Since 2009, Media General has been consolidating copy editing and page design practices among its papers, completing the process this past December with the Richmond Times-Dispatch, Tampa Tribune and Winston-Salem Journal. The three metro papers are now produced out of two editing centers in Tampa and Richmond. Two other editing centers also exist, including one in Hickory, N.C., which serves papers in North Carolina, South Carolina and Alabama; and one in Lynchburg, Va., which serves all the publisher’s community papers in Virginia.

According to Donna Reed, vice president of content at Media General, the consolidations have allowed the newsroom to focus 100 percent on content creation. Although the internal workflow may have changed because reporters aren’t sitting right next to their editors, news meetings are held every afternoon by phone, while a designated newsroom “champion” leads communication between the centers. “It’s not a situation where you don’t know who is working on your pages, you always know what’s going on,” said Reed. “They’re not sitting next to you at a desk, but available by phone, email, Skype – any method that we can come up with to improve communication and that’s a big piece of that.”

As a result, Reed said some staffers may have gotten back as many as five hours of their day because they don’t have to lay out pages. Meanwhile, at least one paper has even been able to add five more stories a day to its normal content. “We’re still in infancy, we just finished consolidation in December, so right now we’re concentrating on quality, duality for the design, quality of the editing, building relations with the newsrooms and learning the new stylebook,” she said. “I think we achieved our primary goal, and now need to look what’s out there in the future.” This includes looking how to repurpose their consolidated content in a digital world, she noted.

Media General isn’t the only publisher looking to streamline some portion of their newsroom. In January, Gannett blogger Jim Hopkins reported that Gannett’s Courier News, Daily Record and Home News Tribune newsrooms would consolidate.
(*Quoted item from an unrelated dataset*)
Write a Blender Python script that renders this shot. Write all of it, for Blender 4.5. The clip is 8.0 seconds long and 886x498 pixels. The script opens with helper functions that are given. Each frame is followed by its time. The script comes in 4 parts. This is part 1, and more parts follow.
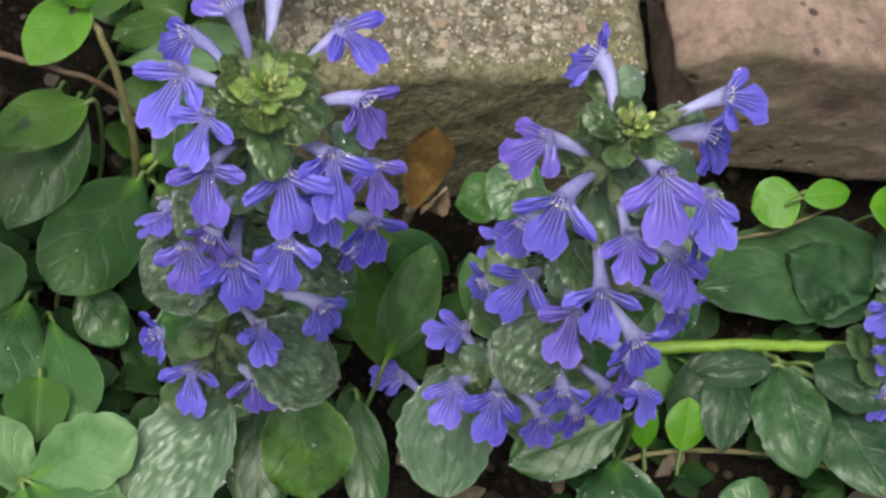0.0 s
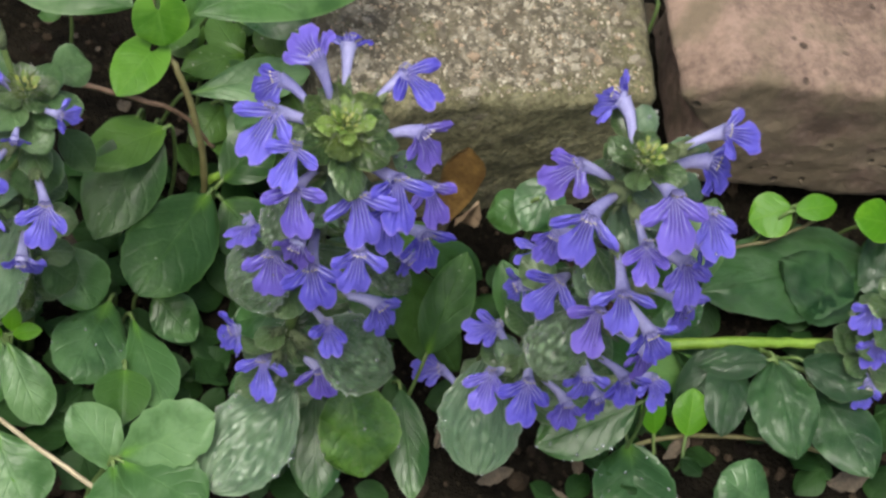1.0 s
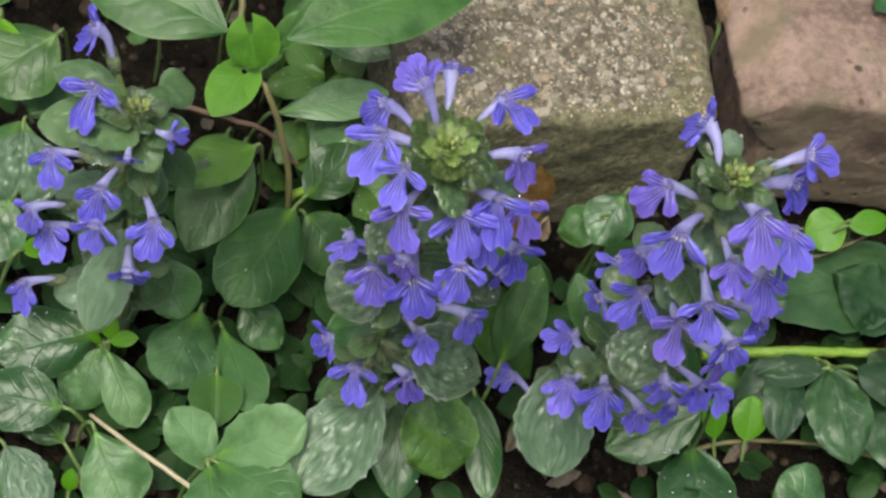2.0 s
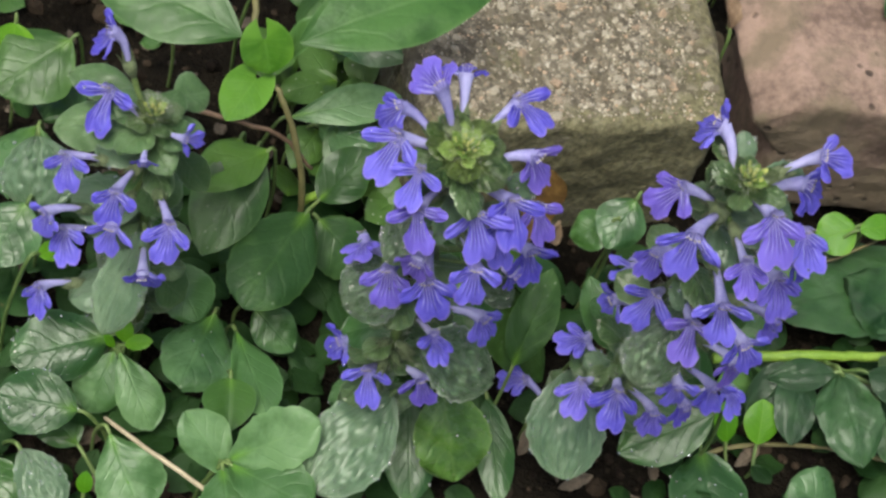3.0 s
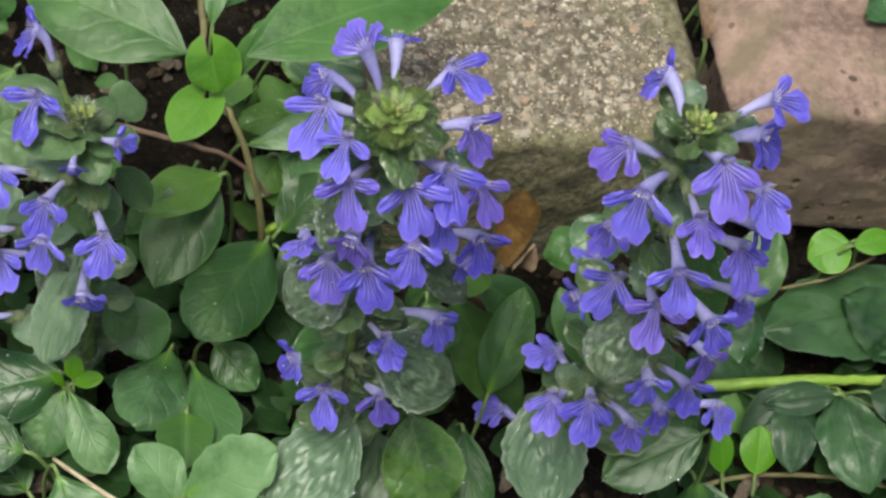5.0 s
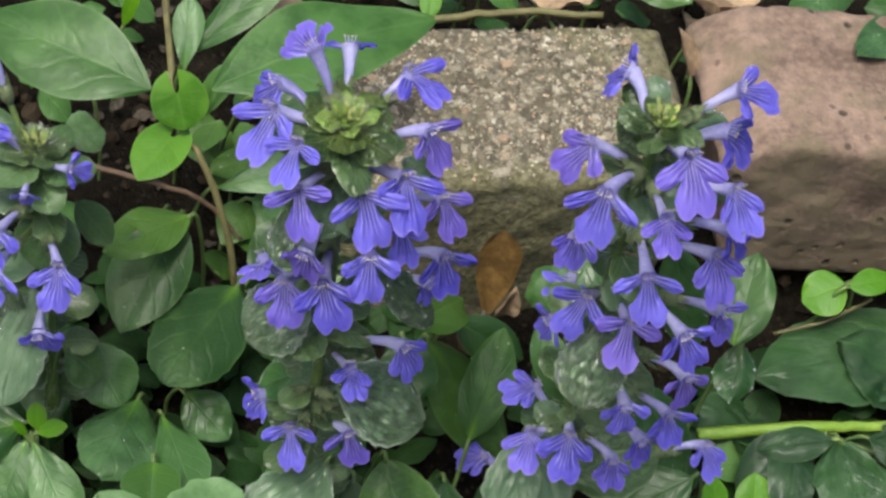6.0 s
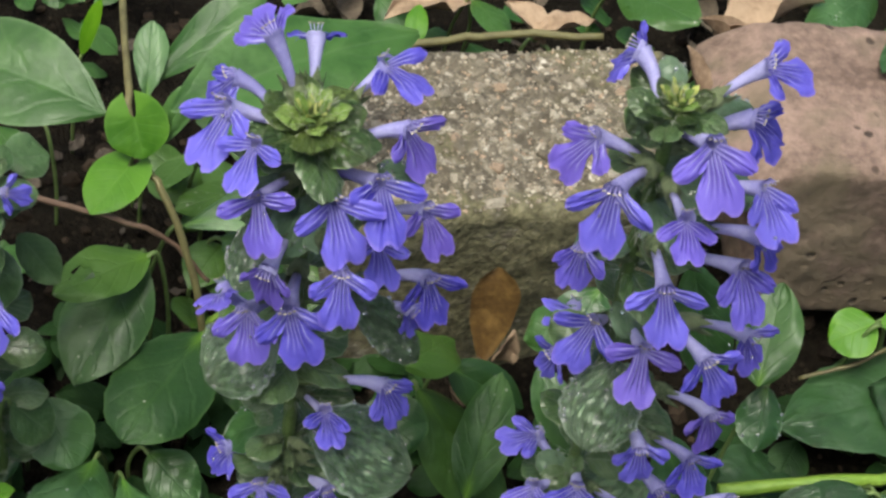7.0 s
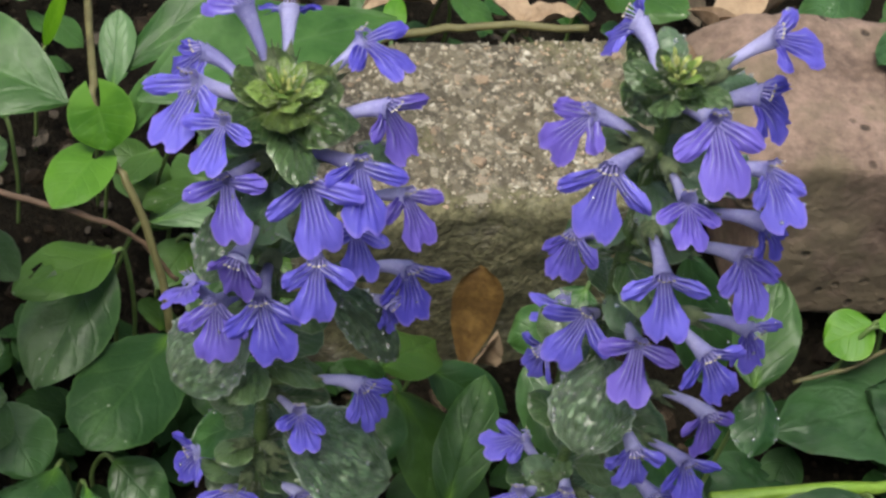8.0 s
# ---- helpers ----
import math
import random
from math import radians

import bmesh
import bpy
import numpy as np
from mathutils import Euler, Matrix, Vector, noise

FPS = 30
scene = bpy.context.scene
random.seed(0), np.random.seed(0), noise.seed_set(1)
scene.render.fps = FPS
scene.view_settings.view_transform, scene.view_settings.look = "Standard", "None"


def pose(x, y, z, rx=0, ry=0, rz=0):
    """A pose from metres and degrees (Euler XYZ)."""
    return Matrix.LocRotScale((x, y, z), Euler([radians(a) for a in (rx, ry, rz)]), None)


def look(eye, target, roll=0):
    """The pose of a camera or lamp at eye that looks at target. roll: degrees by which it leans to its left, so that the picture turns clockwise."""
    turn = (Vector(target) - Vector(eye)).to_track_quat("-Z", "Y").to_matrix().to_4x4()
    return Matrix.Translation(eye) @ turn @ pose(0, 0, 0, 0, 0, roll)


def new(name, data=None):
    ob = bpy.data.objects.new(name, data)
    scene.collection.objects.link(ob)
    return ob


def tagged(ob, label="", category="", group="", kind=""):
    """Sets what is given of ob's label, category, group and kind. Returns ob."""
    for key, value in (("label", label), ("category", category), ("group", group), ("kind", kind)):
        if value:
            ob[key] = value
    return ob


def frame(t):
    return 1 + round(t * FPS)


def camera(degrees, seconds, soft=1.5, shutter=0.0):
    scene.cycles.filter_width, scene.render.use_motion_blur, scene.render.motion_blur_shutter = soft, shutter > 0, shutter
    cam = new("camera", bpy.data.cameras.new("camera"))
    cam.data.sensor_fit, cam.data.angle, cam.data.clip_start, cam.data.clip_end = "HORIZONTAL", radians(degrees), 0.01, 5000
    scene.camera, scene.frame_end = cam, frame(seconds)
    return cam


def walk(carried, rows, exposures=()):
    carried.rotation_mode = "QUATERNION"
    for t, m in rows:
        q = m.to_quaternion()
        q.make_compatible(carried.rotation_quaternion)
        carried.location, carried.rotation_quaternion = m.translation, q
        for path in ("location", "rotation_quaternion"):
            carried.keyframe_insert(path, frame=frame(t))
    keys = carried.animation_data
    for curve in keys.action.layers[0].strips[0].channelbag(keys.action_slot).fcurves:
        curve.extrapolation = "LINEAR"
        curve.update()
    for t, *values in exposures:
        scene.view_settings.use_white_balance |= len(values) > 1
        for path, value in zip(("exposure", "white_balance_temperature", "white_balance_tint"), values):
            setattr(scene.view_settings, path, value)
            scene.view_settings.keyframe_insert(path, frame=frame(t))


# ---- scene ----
cam = camera(27.23, 8.0, soft=2.7)
walk(cam, [
    (0.0, look((-0.0754, -0.1668, 0.4359), (0.0103, 0.0005, 0.1406), 26.58)),
    (0.5, look((-0.0878, -0.1822, 0.4609), (-0.0019, -0.0143, 0.1660), 26.64)),
    (1.0, look((-0.0995, -0.1949, 0.4853), (-0.0139, -0.0266, 0.1906), 26.40)),
    (1.5, look((-0.1146, -0.2026, 0.4970), (-0.0305, -0.0334, 0.2024), 26.05)),
    (2.0, look((-0.1232, -0.2053, 0.5039), (-0.0403, -0.0354, 0.2094), 25.76)),
    (2.2, look((-0.1263, -0.2067, 0.5054), (-0.0440, -0.0359, 0.2112), 25.50)),
    (3.5, look((-0.1237, -0.2090, 0.5007), (-0.0423, -0.0365, 0.2073), 25.11)),
    (4.0, look((-0.1169, -0.2139, 0.4929), (-0.0374, -0.0363, 0.2020), 23.69)),
    (4.2, look((-0.1129, -0.2167, 0.4889), (-0.0350, -0.0359, 0.1995), 22.94)),
    (5.3, look((-0.0919, -0.2303, 0.4584), (-0.0210, -0.0294, 0.1807), 17.52)),
    (5.5, look((-0.0896, -0.2336, 0.4524), (-0.0196, -0.0295, 0.1768), 16.96)),
    (6.0, look((-0.0794, -0.2325, 0.4447), (-0.0123, -0.0188, 0.1757), 15.68)),
    (6.5, look((-0.0705, -0.2267, 0.4242), (-0.0051, -0.0057, 0.1607), 14.44)),
    (7.0, look((-0.0669, -0.2120, 0.4004), (-0.0004, 0.0142, 0.1418), 13.91)),
    (7.5, look((-0.0631, -0.2021, 0.3841), (0.0049, 0.0266, 0.1280), 13.87)),
    (8.0, look((-0.0640, -0.2022, 0.3819), (0.0071, 0.0260, 0.1262), 14.56)),
], [(0.0, 0.68, 6400, 1), (3.5, 0.71, 6400, 1), (6.5, 0.78, 6400, 1), (8.0, 0.62, 6400, 1)])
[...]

As part of this consolidation, the papers’ 99 staffers would have to reapply for 53 remaining positions. Meanwhile, the Asbury Park Press had been designated to produce the majority of local stories for the papers. According to a memo from Asbury Park Press publisher Tom Donovan, the paper is to be an editorial production center and will be one of five hubs for its Design Studios, which will design and build pages for specific groups of newspapers. Over a two-year plan, other hubs will also be established in Des Moines, Louisville, Ky., Nashville and Phoenix. Meanwhile in Florida, Tribune’s Sun-Sentinel and Orlando Sentinel launched their One-Florida last year, sharing and teaming up on coverage of political, consumer and sports content.

Does this streamlining of coverage through consolidations of journalists and news desks indicate signs of continued troubles or a healthy evolution? Poynter Institute media business analyst Rick Edmonds noted that it appears to be a mix of both. “Copy and design desk consolidations are sweeping the country,” he said in an email interview. “I get that they were a next place to go when more cuts were required after the very deep ones of 2008 and 2009. Still I think there is a risk involved of producing badly edited papers, riddled with typos, etc., and not sensitive to local considerations. Poor quality will turn off readers and result in circulation losses.” However, he noted, consolidations are a good way to prioritize and make the paper smaller, which probably fits a weekday readership’s consumption preferences in today’s super fast-paced world.

Reorganizations among newsrooms appear to be the way newspapers are able to trim costs while dealing with smaller staffs. And whether out of necessity or a desire to evolve, news organizations, as always, are adapting.